Естественно, такое поведение короля и высших чиновников являлись плохим примером для самой шляхты. Вопрос нравственности для Филона Кмиты - вопрос важный. И упадок «рыцарского» духа так же является большой бедой для старосты: «...всё ложь, нет бога! Бей, убей, дери, лупи — это наилучший пан, и это рыцарь!».
Самый жестокий упрек власти – это невнимание к насущным проблемам, казнокрадство, нежелание думать об общей пользе. Здесь Кмита эмоционален как никогда: « …Где это слыхано!? Дитя еще невеста родит, и с того дитяти будет внук – дай тому имение…Сыну дай, брату дай, слуге дай. Дай, дай, дай! А для самой Речи Посполитой что? А заслуженному, что? ... »
Выводы Кмиты относятся и к предстоящим новым выборам короля. Очевидно, что оршанский староста ни в коей мере не верил в возвращение «француза». Он прекрасно понимал, что снова появится кандидатура Ивана Грозного, и некоторые будут склонны ее поддержать. Сам Филон от такой перспективы был далеко не в восторге. Тем не менее, он очень четко высказал не только свое мнение: «…от таких бед люди топятся! ... говорят со всех сторон : пусть бы не только московский князь государем стал, а хоть сам дьявол из пекла, лишь бы кривды людей божьих мстил и порядок навел. »

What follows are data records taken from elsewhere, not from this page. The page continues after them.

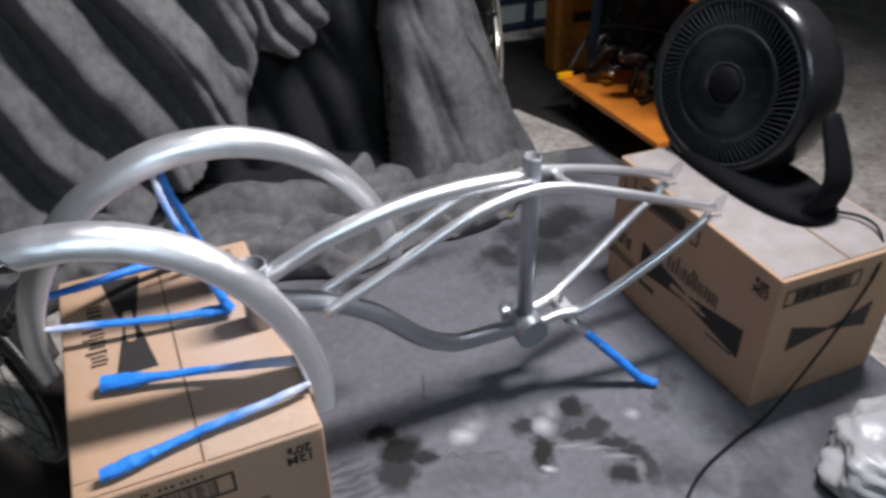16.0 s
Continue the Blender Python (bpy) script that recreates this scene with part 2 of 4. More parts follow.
blend_spots(M_SHEET, [(0.263, 0.144, 0.016, 0.013, -19, 0.70), (0.287, 0.162, 0.016, 0.016, -22, 0.40), (0.311, 0.179, 0.010, 0.019, -24, 0.20), (0.404, 0.106, 0.014, 0.015, -21, 0.65), (0.429, 0.128, 0.012, 0.018, -24, 0.35), (0.566, 0.065, 0.009, 0.008, -24, 0.45), (0.364, 0.022, 0.009, 0.004, -27, 0.85)], (0.62, 0.61, 0.62), 0.004, 40.0, 0.95)

# silver mist settled on the near carton's lid
blend_spots(M_CARD, [(-0.065, 0.20, 0.075, 0.17, 0, 0.45), (-0.10, 0.06, 0.09, 0.05, 8, 0.35), (-0.20, 0.30, 0.07, 0.06, 30, 0.18)], (0.50, 0.44, 0.40), 0.02, 9.0, 0.8)


# ---- mesh helpers ----
def thing(name, at, label, category, group="", kind=""):
    ob = new(name)
    ob.empty_display_size = 0.05
    ob.matrix_basis = Matrix.Translation(at)
    return tagged(ob, label, category, group, kind)


def part(name, bm, mat, parent=None, label="", smooth=False):
    """One mesh object from a bmesh whose places are the world's."""
    me = bpy.data.meshes.new(name)
    bm.to_mesh(me)
    bm.free()
    return part_mesh(name, me, mat, parent, label, smooth)


def part_mesh(name, me, mat, parent=None, label="", smooth=False):
    if mat:
        me.materials.clear()
        me.materials.append(mat)
    if smooth:
        me.shade_smooth()
    ob = new(name, me)
    if parent is not None:
        ob.parent = parent
        world_m = parent.matrix_basis if parent.parent is None else Matrix()
        ob.matrix_parent_inverse = world_m.inverted()
    if label:
        tagged(ob, label)
    return ob


def single(name, bm, mat, label, category, kind="", smooth=False, group=""):
    return tagged(part(name, bm, mat, None, "", smooth), label, category, group, kind)


def box(bm, lo, hi, m=None, bevel=0.0, seg=2):
    """An upright box between two corners, turned by m, with rounded edges."""
    got = bmesh.ops.create_cube(bm, size=1)
    vs = got["verts"]
    c, d = (Vector(lo) + Vector(hi)) / 2, Vector(hi) - Vector(lo)
    for v in vs:
        v.co = Vector((v.co.x * d.x, v.co.y * d.y, v.co.z * d.z)) + c
    if bevel:
        es = list({e for v in vs for e in v.link_edges})
        got = bmesh.ops.bevel(bm, geom=es, offset=bevel, segments=seg, affect="EDGES", profile=0.5)
        vs = list({v for f in got["faces"] for v in f.verts} | {v for v in vs if v.is_valid})
    if m is not None:
        bmesh.ops.transform(bm, matrix=m, verts=vs)
    return bm


def smooth_path(points, steps=8):
    """A Catmull-Rom line through the points."""
    p = [Vector(q) for q in points]
    if len(p) == 2:
        return [p[0].lerp(p[1], i / steps) for i in range(steps + 1)]
    p = [2 * p[0] - p[1]] + p + [2 * p[-1] - p[-2]]
    out = []
    for i in range(1, len(p) - 2):
        for k in range(steps):
            t = k / steps
            a, b, c, d = p[i - 1], p[i], p[i + 1], p[i + 2]
            out.append(0.5 * (2 * b + (c - a) * t + (2 * a - 5 * b + 4 * c - d) * t * t + (3 * b - a - 3 * c + d) * t ** 3))
    return out + [p[-2]]


def sweep(bm, line, radius, n=14, caps=True, flat=1.0, up=(0, 0, 1), closed=False):
    """A tube along a line; radius is a number or a function of the way along (0 to 1); flat squeezes it along up."""
    rings, count = [], len(line)
    for i, c in enumerate(line):
        if closed:
            t = (line[(i + 1) % count] - line[i - 1]).normalized()
        else:
            t = (line[min(i + 1, count - 1)] - line[max(i - 1, 0)]).normalized()
        u = Vector(up)
        side = t.cross(u)
        if side.length < 1e-3:
            side = t.cross(Vector((0, 1, 0)))
        side.normalize()
        over = side.cross(t).normalized()
        r = radius(i / max(1, count - 1)) if callable(radius) else radius
        a, b = r if isinstance(r, tuple) else (r, r * flat)
        rings.append([bm.verts.new(c + side * (a * math.cos(2 * math.pi * k / n)) + over * (b * math.sin(2 * math.pi * k / n))) for k in range(n)])
    for i in range(count if closed else count - 1):
        p, q = rings[i], rings[(i + 1) % count]
        for k in range(n):
            bm.faces.new((p[k], p[(k + 1) % n], q[(k + 1) % n], q[k]))
    if caps and not closed:
        bm.faces.new(rings[0][::-1])
        bm.faces.new(rings[-1])
    bmesh.ops.recalc_face_normals(bm, faces=bm.faces)
    return bm


def lathe(bm, profile, m, n=48, close=False):
    """Turn (radius, height) pairs round the z axis of the pose m."""
    rings = []
    for r, h in profile:
        if r < 1e-6:
            rings.append([bm.verts.new(m @ Vector((0, 0, h)))])
        else:
            rings.append([bm.verts.new(m @ Vector((r * math.cos(2 * math.pi * k / n), r * math.sin(2 * math.pi * k / n), h))) for k in range(n)])
    pairs = list(zip(rings, rings[1:])) + ([(rings[-1], rings[0])] if close else [])
    for p, q in pairs:
        for k in range(n):
            k2 = (k + 1) % n
            if len(p) == 1 and len(q) == 1:
                continue
            if len(p) == 1:
                bm.faces.new((p[0], q[k2], q[k]))
            elif len(q) == 1:
                bm.faces.new((p[k], p[k2], q[0]))
            else:
                bm.faces.new((p[k], p[k2], q[k2], q[k]))
    bmesh.ops.recalc_face_normals(bm, faces=bm.faces)
    return bm


def hollow_tube(bm, a, b, outer, wall=0.0025, n=28):
    a, b = Vector(a), Vector(b)
    m = Matrix.Translation(a) @ (b - a).to_track_quat("Z", "Y").to_matrix().to_4x4()
    h = (b - a).length
    return lathe(bm, [(outer, 0), (outer, h - 0.0008), (outer - 0.0008, h), (outer - wall, h), (outer - wall, 0)], m, n, close=True)


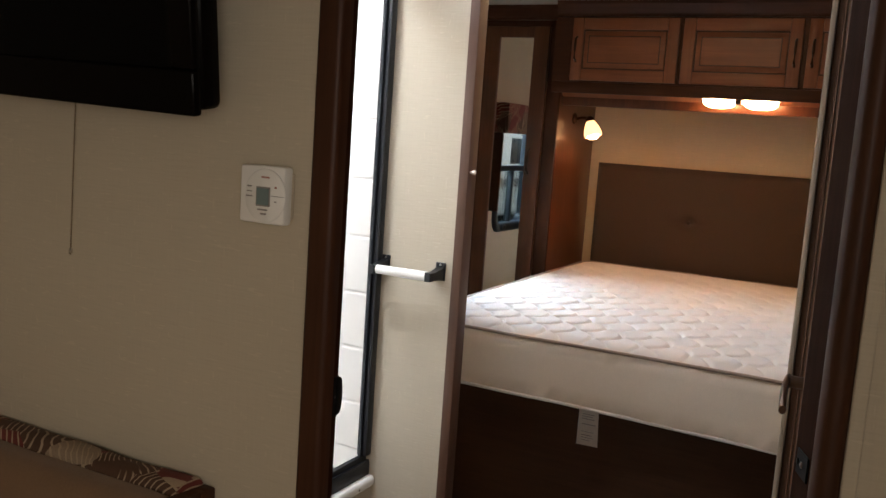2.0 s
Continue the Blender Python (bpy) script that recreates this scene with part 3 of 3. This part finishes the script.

Крамольные мысли не стоили Кмите карьеры, наоборот - в правление Стефана Батория прямолинейный староста дождался признания своих заслуг. Ему было пожаловано Смоленское воеводство. И хотя Смоленск уже давно не входил в состав ВКЛ, это пожалование вводило Кмиту в число сенаторов. Военная фортуна также уже оставила его: повторить рейд вглубь территории московского государства не удалось - его достаточно внушительный отряд был разгромлен. Впрочем, это никак не повлияло на отношение Батория к Филону.